Borges e Nossa saberão se são ou não vencedores do Shining Light em 18.nov.2017, na 10ª Conferência Global de Jornalismo Investigativo da GIJN, quando serão anunciados os resultados do prêmio.
A cada dois anos, desde 2007, a GIJN concede a repórteres o Global Shining Light Award com o objetivo de homenagear projetos de jornalismo investigativo produzidos em países em desenvolvimento, geralmente feitos sob ameaças, coação ou em condições difíceis.
“Esse prêmio é uma saudação aos nossos extraordinários colegas ao redor do mundo que, ano após ano, muitas vezes correndo grave risco pessoal, continuam a contar a verdade sobre aqueles que exercem o poder em nossas sociedades”, diz o diretor-executivo da GIJN, David Kaplan.
Neste ano, o prêmio recebeu 211 inscrições de jornalistas de 68 países – quase o dobro de dois anos atrás. Para Kaplan, o número reflete um interesse e atenção crescentes para o jornalismo investigativo, além de mostrar como a prática está crescendo e se espalhando pelo mundo. “Veja o nível de profissionalismo nessas histórias da China, Índia, Egito, Peru, Brasil, Nigéria… Apesar de todos os desafios que enfrentamos na profissão, a comunidade global de jornalistas investigativos está crescendo.”

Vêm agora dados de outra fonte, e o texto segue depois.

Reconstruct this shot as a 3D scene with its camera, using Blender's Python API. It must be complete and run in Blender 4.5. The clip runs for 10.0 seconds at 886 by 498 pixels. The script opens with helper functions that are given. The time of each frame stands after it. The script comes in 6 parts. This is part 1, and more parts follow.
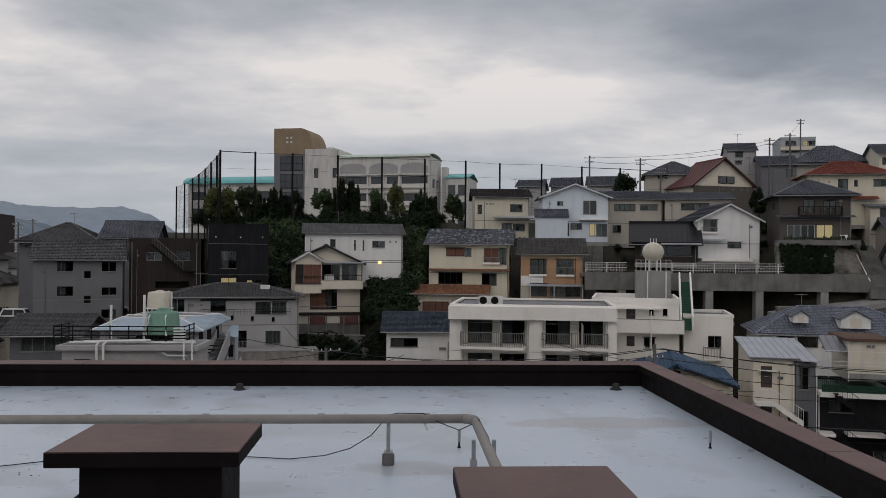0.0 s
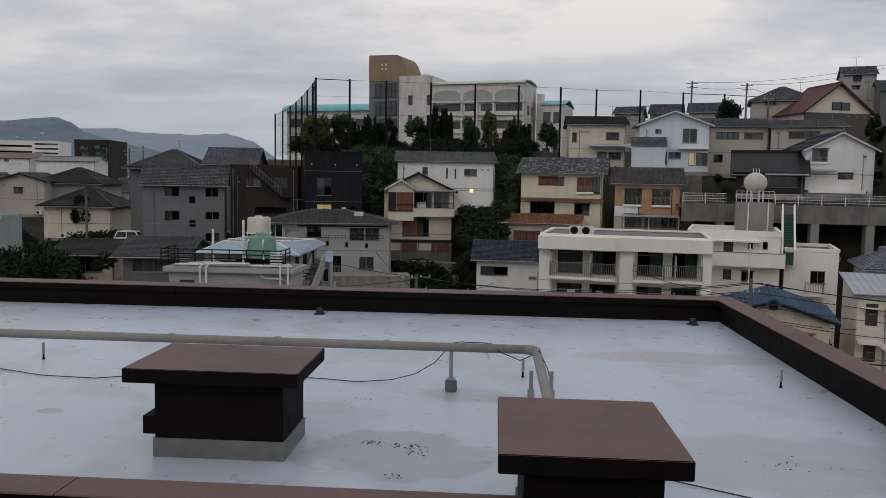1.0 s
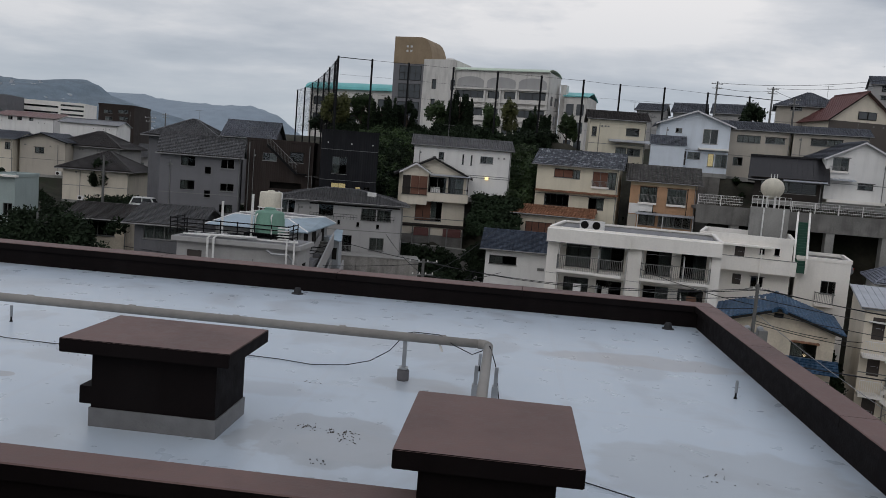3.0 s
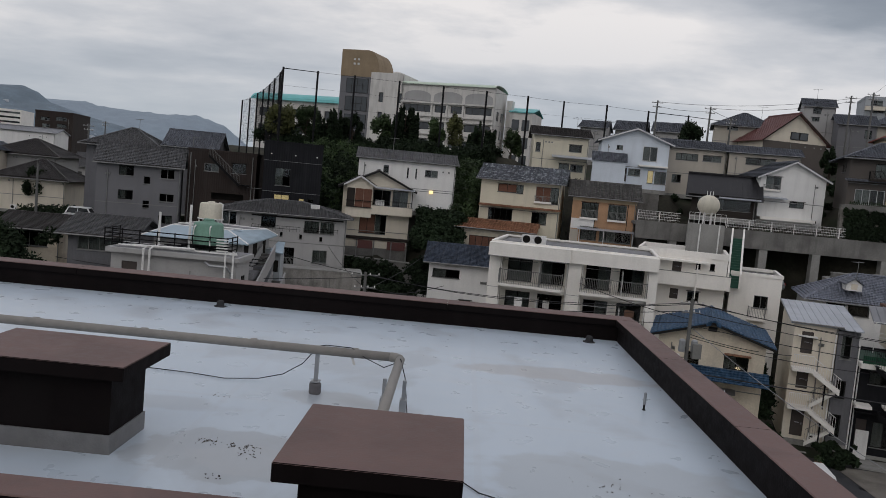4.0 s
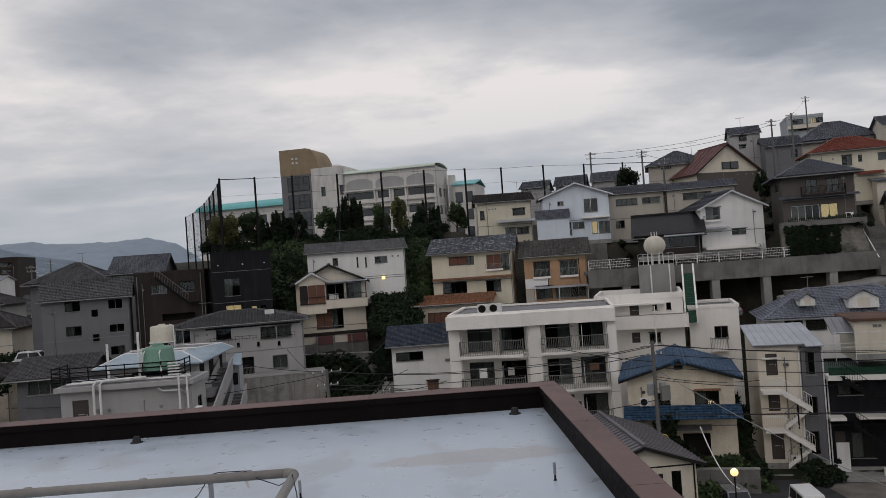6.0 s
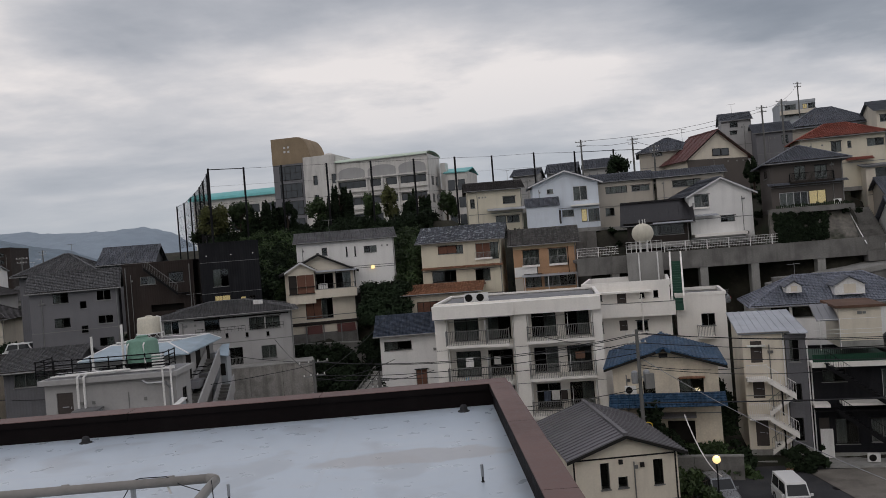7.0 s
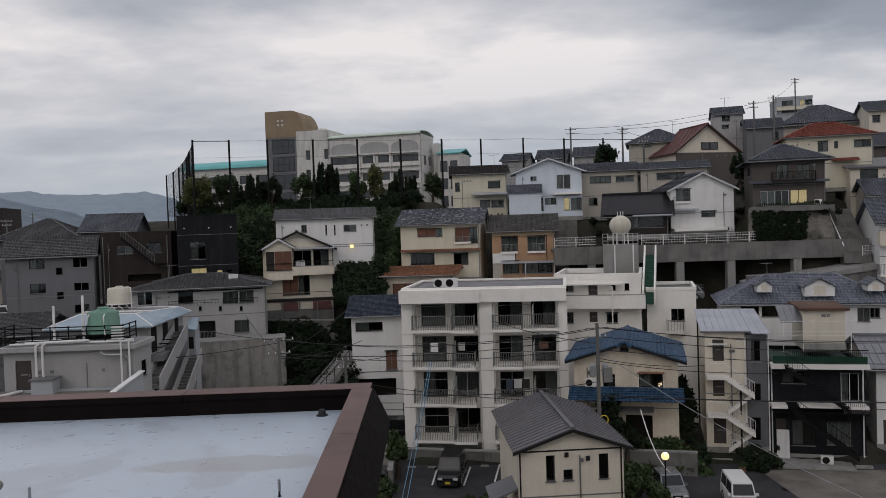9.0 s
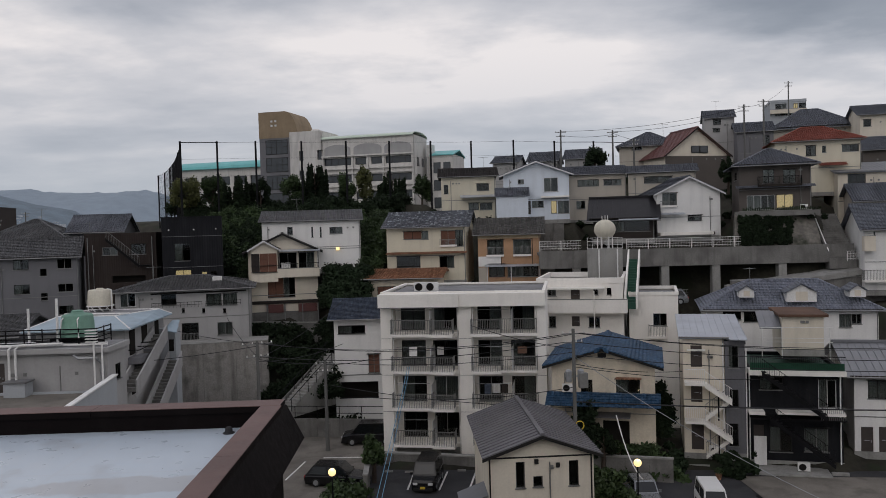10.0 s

Dois projetos brasileiros já foram vencedores do prêmio: em 2011, os jornalistas James Alberti, Katia Brembatti, Karlos Kohlbach e Gabriel Tabatcheik, pela Gazeta do Povo e a TV RPC foram agraciadospela série especial Diários Secretos; quatro anos depois, também pela Gazeta, foi a vez de Império das Cinzas, conjunto de reportagens da colombiana Martha Soto, do costa-riquenho Ronny Rojas e dos brasileiros Albari Rosa, Diego Antonelli e Mauri König. König foi diretor da Abraji de 2010 a meados de 2015.
A GIJN é uma rede internacional de organizações sem fins lucrativos que apoiam, promovem e produzem jornalismo investigativo. Atualmente, conta com 155 organizações-membros em 68 países. Desde 2003, a Abraji faz parte da rede.